O trecho dura menos de um minuto. As falas são poucas e curtas. Somadas, dizem tudo. Sentado ao lado de Lula no sofá da sala reservada ao primeiríssimo escalão, Dirceu está contando as notícias do dia. Interrompe bruscamente o relato ao notar que a porta se abrira para a entrada de um grupo armado de câmeras e microfones.

- Quem é esse pessoal? - sobressalta-se. - É nosso? - É o pessoal do João Salles - informa Gilberto Carvalho, assessor especial de Lula.

- E quem é João Salles? - replica Dirceu.

Carvalho explica que se trata do documentarista autorizado a registrar a etapa derradeira da campanha presidencial.

O rosto continua a exibir os vincos da dúvida.

- É gente de confiança - garante Carvalho.

- E você acha que ainda existe quem mereça inteira confiança? - ironiza o chefão. - Se soubesse o que fico sabendo das outras campanhas...

- Eles podem ficar - encerra o assunto Lula. Corte para a cena seguinte.

Nesse punhado de segundos, o documentário capturou a essência da alma do Dirceu durão. O personagem não deve confiar por inteiro em ninguém. Não deve nem pode.

Ao longo da vida, foi enganado em muitas ocasiões. (Líder estudantil, descobriu tardiamente que estava namorando uma espiã a serviço da polícia política.) Em outras tantas, enganou alguém. No Paraná, com outro nome e outro rosto, casou-se e teve um filho. Só contou quem era cinco anos depois.

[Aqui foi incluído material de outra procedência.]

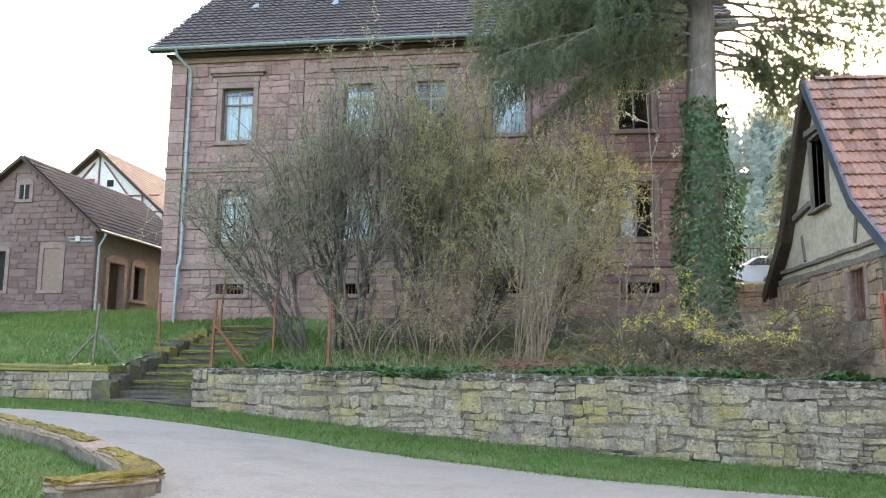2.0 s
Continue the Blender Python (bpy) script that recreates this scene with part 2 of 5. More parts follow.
M["litter"] = surf("leaf litter soil", (0.055, 0.045, 0.03), (0.12, 0.095, 0.06), 12, 0.95, 0.9, (0.06, 0.09, 0.03), 0.5, 0.6, depth=0.04)
M["moss"] = surf("cushion moss", (0.13, 0.12, 0.03), (0.24, 0.2, 0.05), 16, 0.95, 0.9, (0.1, 0.08, 0.05), 1.6, 0.6, depth=0.03)
M["step_moss"] = surf("bright step moss", (0.1, 0.11, 0.025), (0.25, 0.235, 0.045), 9, 0.95, 0.9, (0.07, 0.06, 0.045), 1.8, 0.8, depth=0.03)
M["wall_moss"] = surf("orange green moss", (0.13, 0.1, 0.02), (0.3, 0.21, 0.04), 12, 0.95, 1.0, (0.09, 0.05, 0.025), 2.2, 0.7, depth=0.03)
M["coping"] = surf("lichen blackened coping", (0.05, 0.04, 0.027), (0.15, 0.12, 0.08), 9, 0.95, 0.9, (0.5, 0.46, 0.4), 8.0, 0.85, depth=0.03)
M["step"] = surf("mossy sandstone step", (0.055, 0.046, 0.034), (0.125, 0.105, 0.078), 8, 0.95, 0.7, (0.12, 0.12, 0.035), 1.6, 0.9)
M["bark"] = surf("grey spruce bark", (0.15, 0.12, 0.1), (0.27, 0.225, 0.19), 7, 0.95, 0.9, stretch=(1, 1, 0.35), depth=0.04)
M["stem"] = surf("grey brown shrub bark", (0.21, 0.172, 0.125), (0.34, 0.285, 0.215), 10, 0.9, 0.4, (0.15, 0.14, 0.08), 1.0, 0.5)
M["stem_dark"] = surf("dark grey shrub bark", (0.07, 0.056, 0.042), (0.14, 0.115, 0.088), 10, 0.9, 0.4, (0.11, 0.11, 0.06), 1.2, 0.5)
M["bramble"] = surf("dark bramble twigs", (0.14, 0.1, 0.066), (0.23, 0.17, 0.112), 10, 0.9, 0.3)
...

Na montagem do Ministério de Lula, enganou meio mundo com promessas jamais cumpridas. Descobertas as delinqüências praticadas por Waldomiro Diniz, amigo e braço direito do chefe da Casa Civil, refugiou-se no papel de enganado. Para Dirceu, tornou-se impossível acreditar em alguém. Para o Brasil, é cada vez mais difícil acreditar em Dirceu.

Ele parece não saber disso. De volta ao posto de governador-geral, trai em gestos e palavras a certeza de que será tratado com a reverência dos velhos tempos. Engana-se. E segue enganando. Há dias, afirmou que a multidão de novos funcionários é indispensável à remontagem da máquina administrativa destruída por FH. E buscou exemplos com uma pergunta à ministra das Minas e Energia, Dilma Rousseff.

- Quantos engenheiros você encontrou quando assumiu?

- Um - respondeu Dilma.

Um engenheiro só? Essa foi boa. Conta outra, ministra.

Animado com a cassação do agora ex-deputado federal André Luiz, o Cabôco Perguntadô está muito interessado nos próximos capítulos. Como a perda do mandato não revoga bandalheiras, o Cabôco quer saber como anda o caso na Justiça. E pergunta: o que já foi feito para remeter a alguma cadeia o extorsionário trapalhão?